Far to the north, in southwestern Alberta, there is a two and half thousand square mile park that is a pristine and fantastic landscape of the Rocky Mountain System. Part of Canada’s parks system, Banff National park, or Parc National Banff in French, is the oldest national park in Canada.
Established in 1885, this fantastic destination west of Calgary encompasses dense forests, alpine terrain, and dozens of ancient glaciers. It was built up due to the Canadian Pacific railway attracting tourists in the latter half of the 19th century. It has continued to be a popular destination in Western Canada and is known to have upwards of 3 1/2 million visitors a year.
So if you’re ever in the neighborhood what are some of the things you need to be sure and do while in this beautiful area of the Canadian wilderness?
Lake Louise and Moraine Lake
Lake Louise was founded in 1890 as a station that offered an outpost to the end of the Canadian Pacific Railway. Today it is home to some of the best skiing, hiking, and sightseeing in the park has to offer. As both lakes are frozen for much of the winter, it is best to plan your trip to the area after late May when the lakes melt and the snow caps pour into them. The best time for alpine hiking starts after the end of June.
Lake Louise is a hamlet and home to the landmark Château Lake Louise which was built in the latter half of the 19th century. It has been declared a world heritage site by UNESCO and was finally winterized in 1982 allowing for year-round visitors. Since then become quite the regular ski resort.
Moraine Lake is a glacially-fed lake that offers beautiful views of the Valley of the Ten Peaks. It has a unique shade of azure blue due to the refraction of light off of what is called rock flour or glacial flour, a fine-grained silt-sized handful of rock particles, that are essentially the dust left in the ice after a glacier eroded its way down a mountain.
Similar to the Sun Road in Glacier National Park, the Icefield Parkway is a 140-mile road connecting Lake Louise to Jasper Alberta. It’s a scenic drive that passes many other lakes including Bow Lake as well as Bow Summit. It is also titled Alberta Highway 93 and it’s a great drive in the summertime to witness the majesty of all the area has to offer.
One of the most beautiful picturesque peaks in the Canadian Rockies, Castle Mountain, is approximately halfway between the town of Banff and Lake Louise. It was named in 1858 by a man called James Hector who was a Scottish geologist, naturalist, and surgeon accompanying the Palliser expedition. He named it for its castle-like appearance but from 1946 to 1979 it was known as Mount Eisenhower in honor of the American World War II general. But public pressure pushed back and eventually it was given its original name back in the 1980s.

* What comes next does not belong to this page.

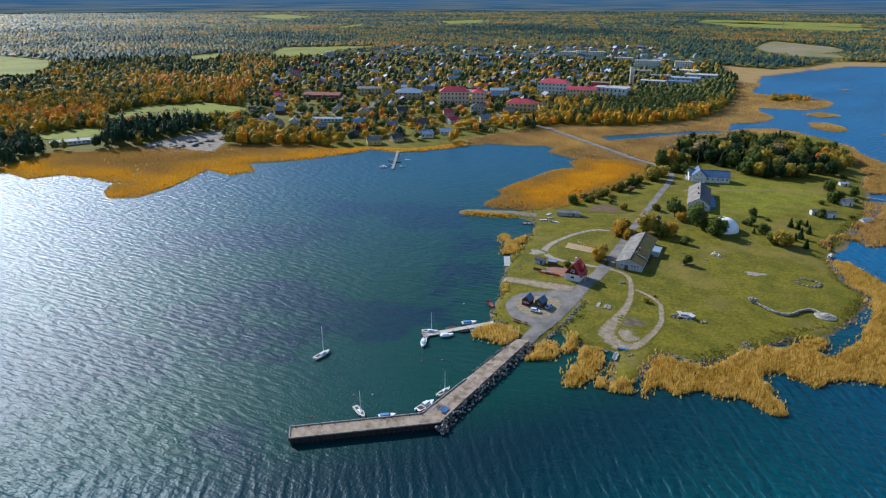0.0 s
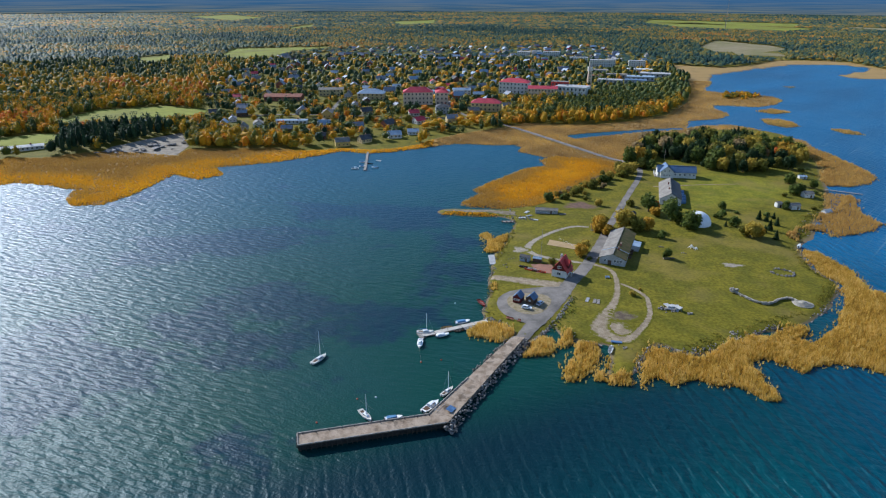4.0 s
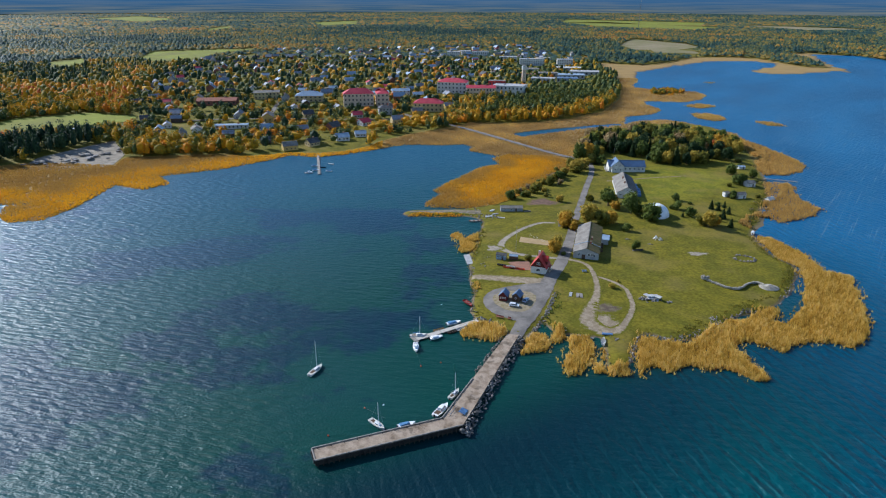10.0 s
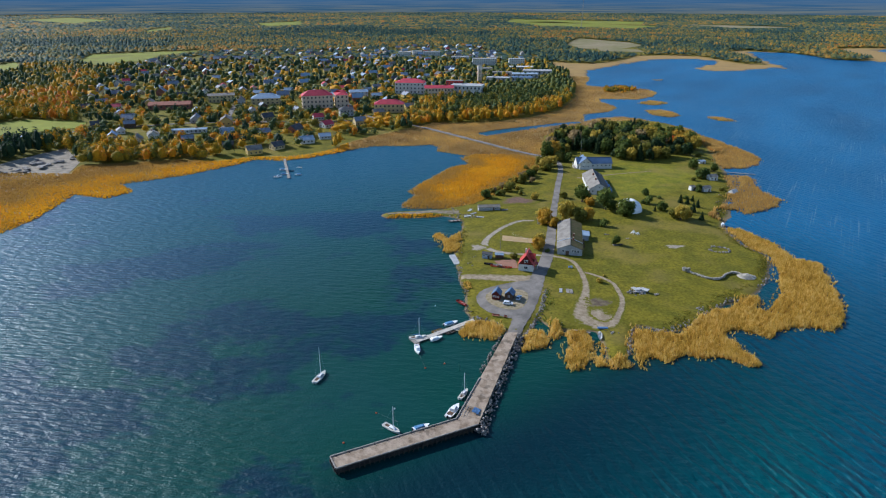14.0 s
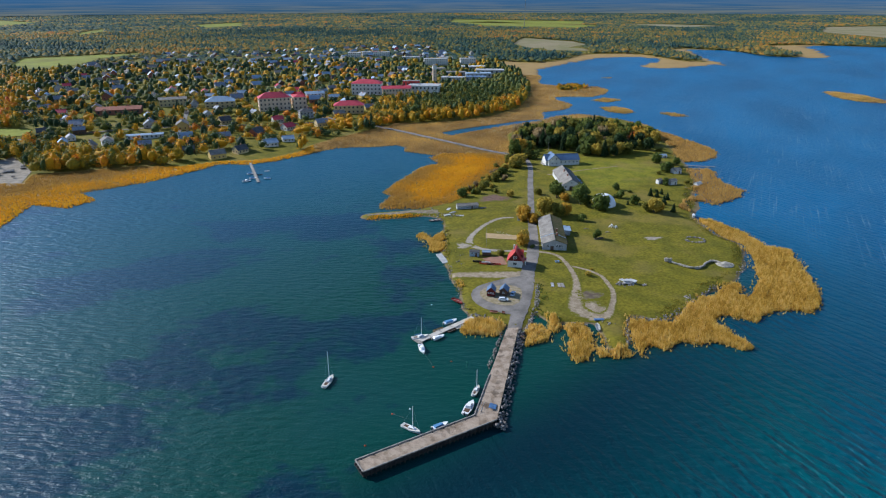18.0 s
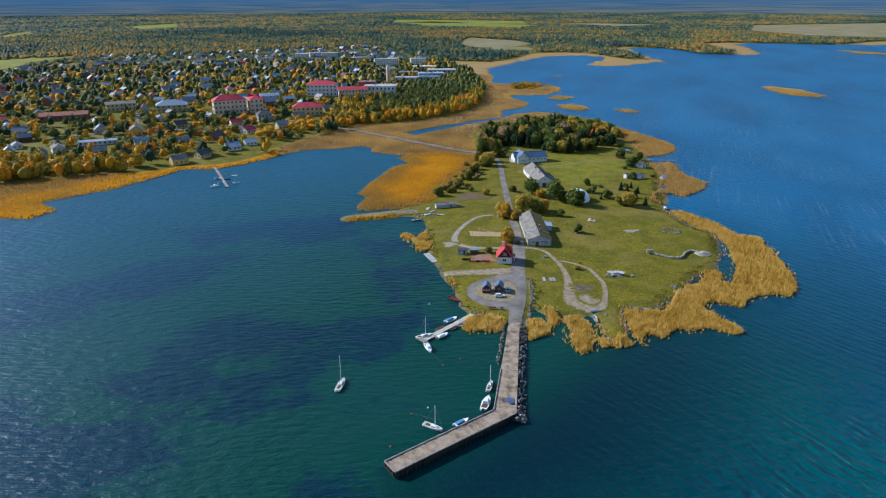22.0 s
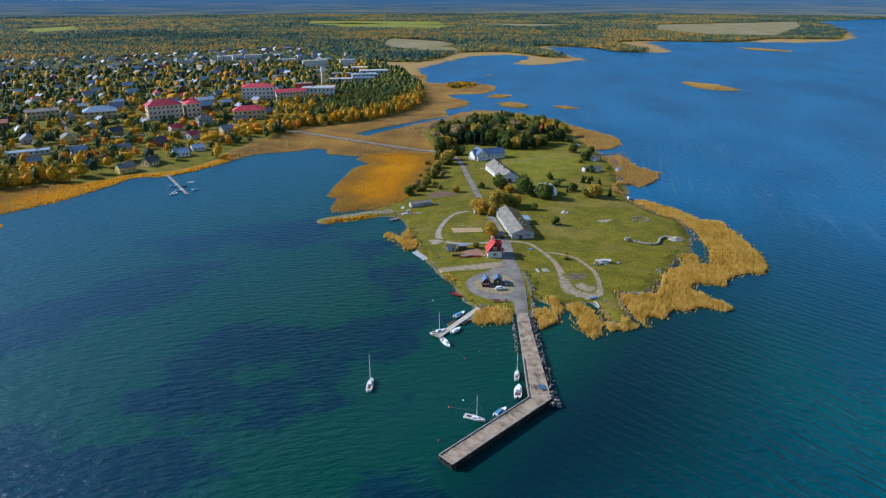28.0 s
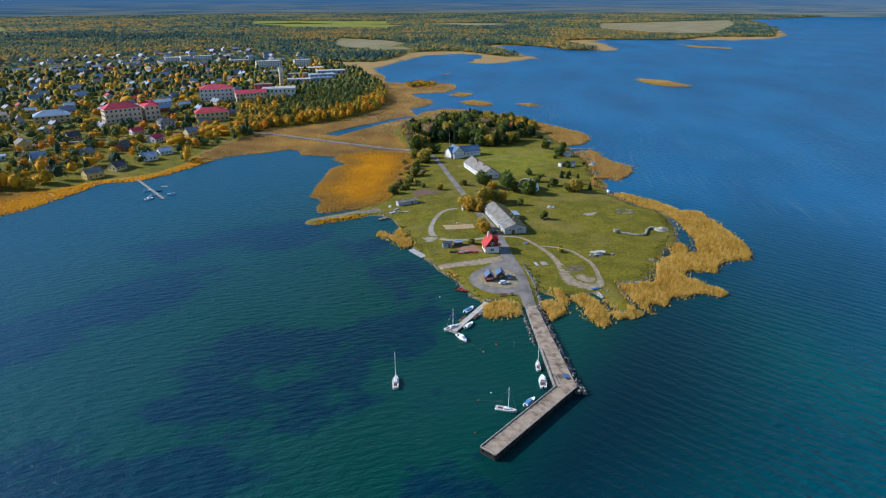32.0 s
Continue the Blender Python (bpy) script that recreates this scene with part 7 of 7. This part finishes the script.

Nearby is Silver city, a 19th-century mining settlement turn to Ghost Town as well as Castle Mountain internment camp which was a concentration camp used to hold people of Slavic and Germanic origins suspected to be enemy sympathizers during the first and second World Wars. The mountain is steeped in history both beautiful and dark and is a fantastic place to take pictures so make sure that this makes it onto your visiting list!
Cave and Basin
Located in the actual town of Banff the cave and basin national historic site of Canada is home to a thermal mineral spring around which Banff National Park was originally established. The Cave and Basin is a beautiful section that is open to the public and is covered by a large building designed to celebrate Canada’s rich natural history and the establishment of its parks system.
There are many park ranger activities and productions put on at this particular site you should definitely look into! The basin was originally discovered by James Hector, (the man who named Castle Mountain) and he was followed by a man named Joe Healey in 1874. But it was actually two Canadian Pacific railway workers who descended through a small skylight entrance to find the thermal springs and constructed a little cabin nearby specifically to capitalize on tourism and bringing people to them.
Nowadays it is much easier to get into the springs through the state of the art facilities and artificial tunnel. Not only does this area have a replica of the original 1887 bath house but it has also restored a swimming pool that was built in 1916 as part of the deal structure and posts many hiking trails and snowshoe trails for visitors.
Believe it or not, you don’t have to wait for summer to appear to visit the park. Winter tourism has long been part of the areas charm including an “ice palace” that was built by World War I internees in 1917. They also launched several bids to host the Winter Olympics here from 1964 to 1988.
Nowadays it is extremely popular as a ski destination as well as snowshoeing, curling and skijoring, a Norwegian winter sport that involves a person on skis being dragged by a horse or team of dogs. Just be sure to pack for the temperatures as an average winter day in the park tends to be 23°F at the warmest and drops down to near zero at night.
Canada is known for having many places of natural beauty, but there are very few spots in the country that can boast the pristine landscape and rich history of Banff National Park. It is a reminder to Canadians of all that it is to be Canadian; with beautiful slopes to view in both spring and summertime and then ski and snowshoe in the winter. It is a place of peace while at the same time offering plenty of bustle and activity for those looking to answer the call of the adventure that is the Canadian Rockies. A call they have been whispering in our ears for the last 400 years.
Just be sure to bring a parka or two because chances are… it’s going to get chilly.